Geohazard risk reduction- UNESCO
UNESCO’s work on Geohazard Risk Reduction operates by the four Priorities for Action of the Sendai Framework for Disaster Risk Reduction 2015-2030:
- Understanding disaster risk
- Strengthening disaster risk governance to manage disaster risk
- Investing in disaster risk reduction for resilience
- Enhancing disaster preparedness for effective response and Build Back Better in recovery, rehabilitation, and reconstruction.
Geological hazard mitigation
Geotechnical engineers work to avoid or lessen issues brought on by geohazards. Geological Hazards Mitigation is the application of geological engineering principles to minimize or prevent the effects of naturally occurring geologic hazards.

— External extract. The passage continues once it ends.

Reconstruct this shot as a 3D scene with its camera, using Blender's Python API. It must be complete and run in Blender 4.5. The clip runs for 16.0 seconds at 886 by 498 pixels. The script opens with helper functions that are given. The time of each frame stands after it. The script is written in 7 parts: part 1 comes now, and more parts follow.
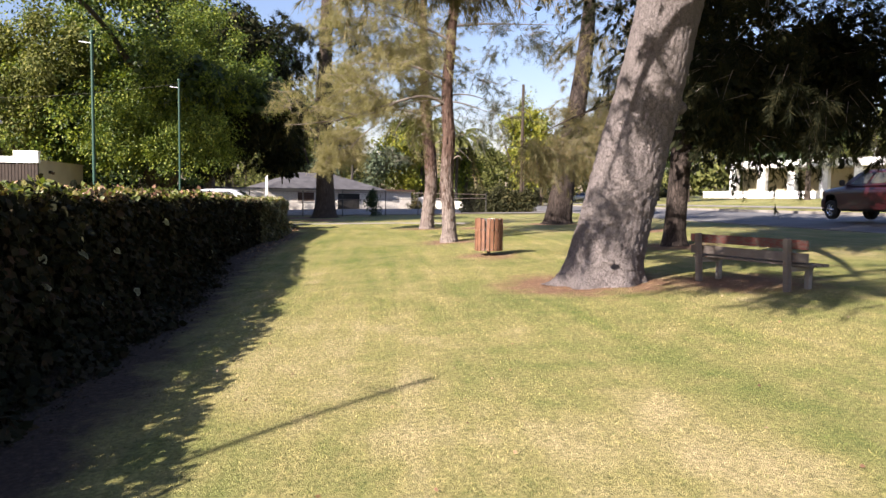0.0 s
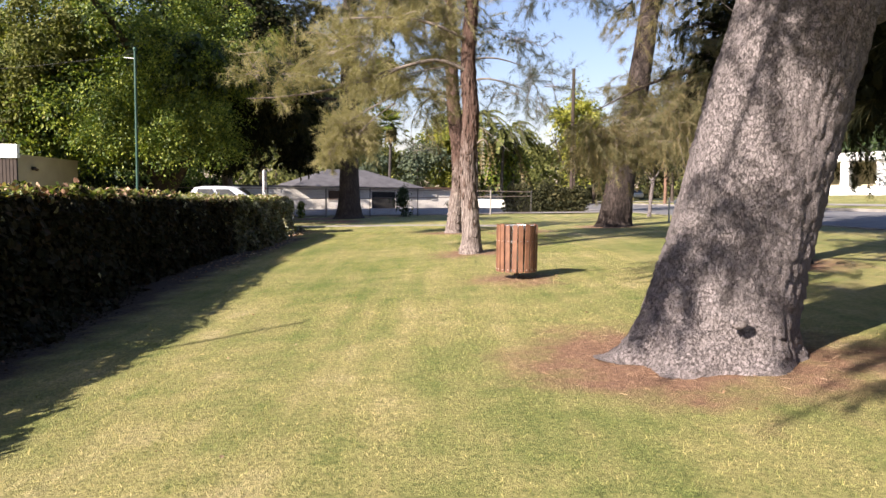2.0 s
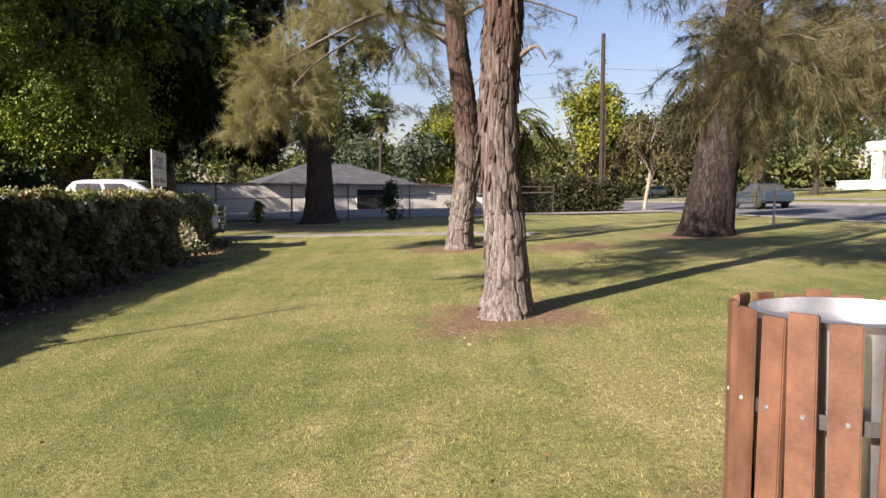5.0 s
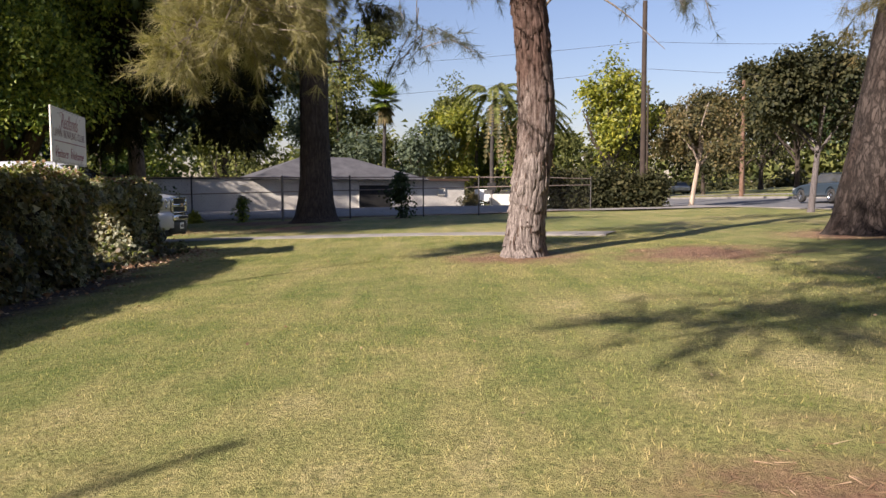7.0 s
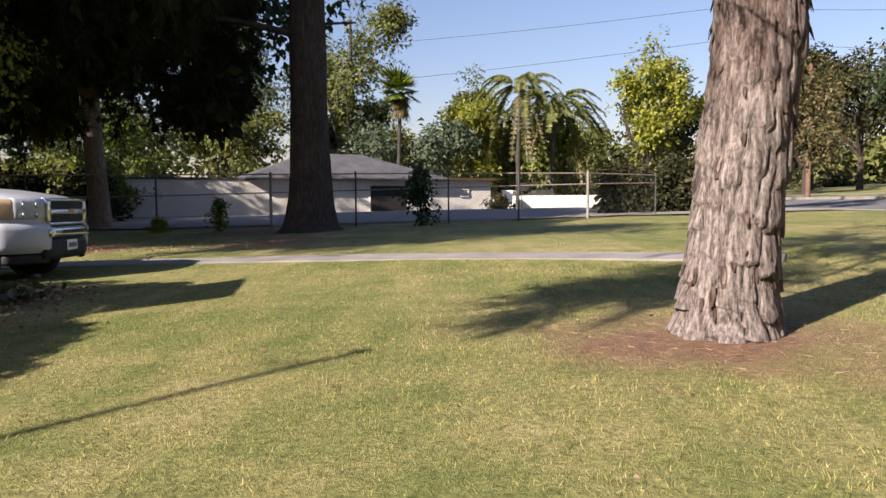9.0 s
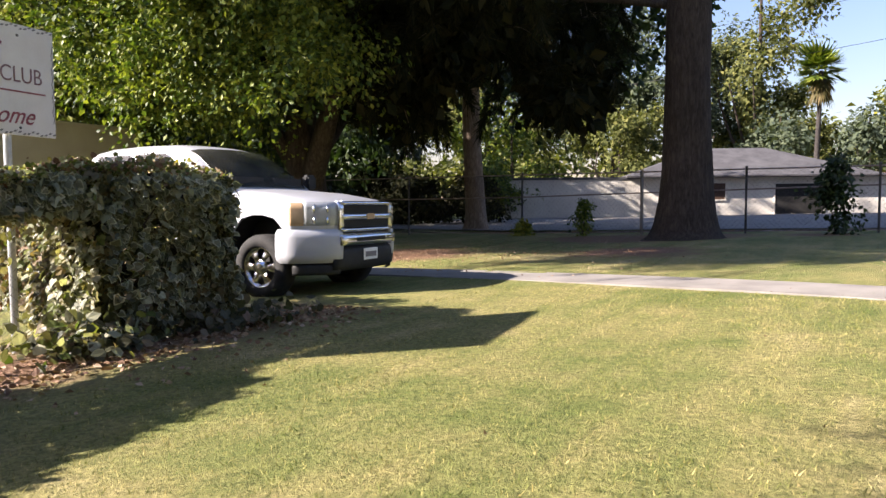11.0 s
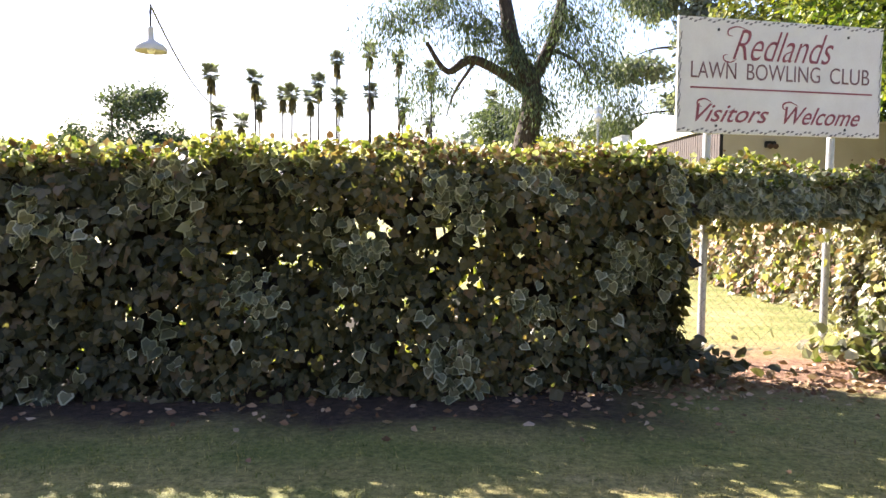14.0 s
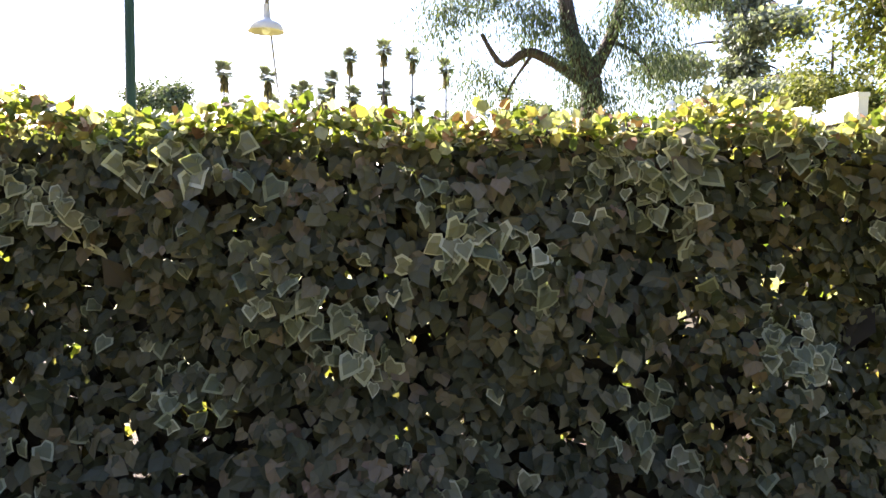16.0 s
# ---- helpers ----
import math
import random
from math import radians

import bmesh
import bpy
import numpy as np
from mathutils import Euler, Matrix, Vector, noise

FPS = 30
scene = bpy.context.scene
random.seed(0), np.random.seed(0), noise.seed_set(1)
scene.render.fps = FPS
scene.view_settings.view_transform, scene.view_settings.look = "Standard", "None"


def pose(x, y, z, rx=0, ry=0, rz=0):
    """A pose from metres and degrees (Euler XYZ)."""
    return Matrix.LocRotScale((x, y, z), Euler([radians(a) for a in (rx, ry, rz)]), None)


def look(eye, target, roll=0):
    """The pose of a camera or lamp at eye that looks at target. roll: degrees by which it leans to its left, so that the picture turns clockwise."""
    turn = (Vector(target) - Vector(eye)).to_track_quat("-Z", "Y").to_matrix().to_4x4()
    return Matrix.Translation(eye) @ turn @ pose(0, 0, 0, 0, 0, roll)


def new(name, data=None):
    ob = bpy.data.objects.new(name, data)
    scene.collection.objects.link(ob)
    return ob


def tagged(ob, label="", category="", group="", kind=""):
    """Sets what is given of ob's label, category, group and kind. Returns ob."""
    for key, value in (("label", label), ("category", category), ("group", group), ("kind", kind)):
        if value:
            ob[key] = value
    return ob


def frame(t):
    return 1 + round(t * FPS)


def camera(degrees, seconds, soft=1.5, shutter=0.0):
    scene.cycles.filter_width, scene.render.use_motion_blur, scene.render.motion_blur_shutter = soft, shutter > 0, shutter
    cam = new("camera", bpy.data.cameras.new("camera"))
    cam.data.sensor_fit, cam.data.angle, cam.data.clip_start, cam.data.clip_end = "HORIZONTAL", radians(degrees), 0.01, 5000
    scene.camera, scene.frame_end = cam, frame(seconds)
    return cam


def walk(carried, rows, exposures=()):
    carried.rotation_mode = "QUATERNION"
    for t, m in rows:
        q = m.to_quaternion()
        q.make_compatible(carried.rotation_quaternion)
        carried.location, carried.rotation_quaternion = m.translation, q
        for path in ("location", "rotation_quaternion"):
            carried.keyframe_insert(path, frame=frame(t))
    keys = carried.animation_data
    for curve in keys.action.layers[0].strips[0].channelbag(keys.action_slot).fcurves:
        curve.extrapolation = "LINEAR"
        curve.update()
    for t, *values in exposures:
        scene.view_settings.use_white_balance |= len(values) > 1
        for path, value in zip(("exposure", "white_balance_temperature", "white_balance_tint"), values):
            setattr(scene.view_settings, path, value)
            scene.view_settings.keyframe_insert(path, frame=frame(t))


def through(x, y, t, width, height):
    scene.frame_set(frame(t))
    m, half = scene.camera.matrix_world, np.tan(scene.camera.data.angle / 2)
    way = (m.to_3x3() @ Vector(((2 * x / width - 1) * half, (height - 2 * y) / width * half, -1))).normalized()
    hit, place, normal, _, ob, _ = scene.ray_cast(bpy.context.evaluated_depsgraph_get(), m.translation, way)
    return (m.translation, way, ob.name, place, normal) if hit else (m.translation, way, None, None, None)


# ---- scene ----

- A risk assessment and analysis of natural and artificial systems in urban and coastal zones are necessary to successfully defend geotechnical engineering projects that are likely to be endangered by geohazards.
- Geotechnical engineers may precisely ascertain the material characteristics of geomaterials including soils, rocks, minerals, and concrete through site investigations and afterward evaluate the potential risk they offer to people, property, and the environment.
- Risk reduction technologies that are based on the detection, analysis, and assessment of possible geohazards must be developed because geohazards cannot be discovered until they occur.
- Therefore, improving safety risk assessment and management approaches as well as creating tools and processes to quantify the uncertainties of geomaterials is of utmost importance.
Geohazards are increasing across the globe due to climate change and increase the risk of long-term disruption to transport systems. A reliable and efficient transport system/network is a major catalyst for the development of a country and the backbone of its functioning.
Disruption of the transport system will cause economic setbacks and impact citizens’ security and access to critical infrastructure such as hospitals, schools, or shelters.
Therefore, a geohazard risk management perspective that incorporates people, the environment, hydrology, geology, and transportation infrastructure needs to be adopted for a robust and resilient transport network.
The traditional approach to maintaining a transport network is reactive and remediates geohazard events as they occur. A proactive approach that evaluates hazards, monitors the network and manages the infrastructure can result in 60-80% life-cycle cost savings.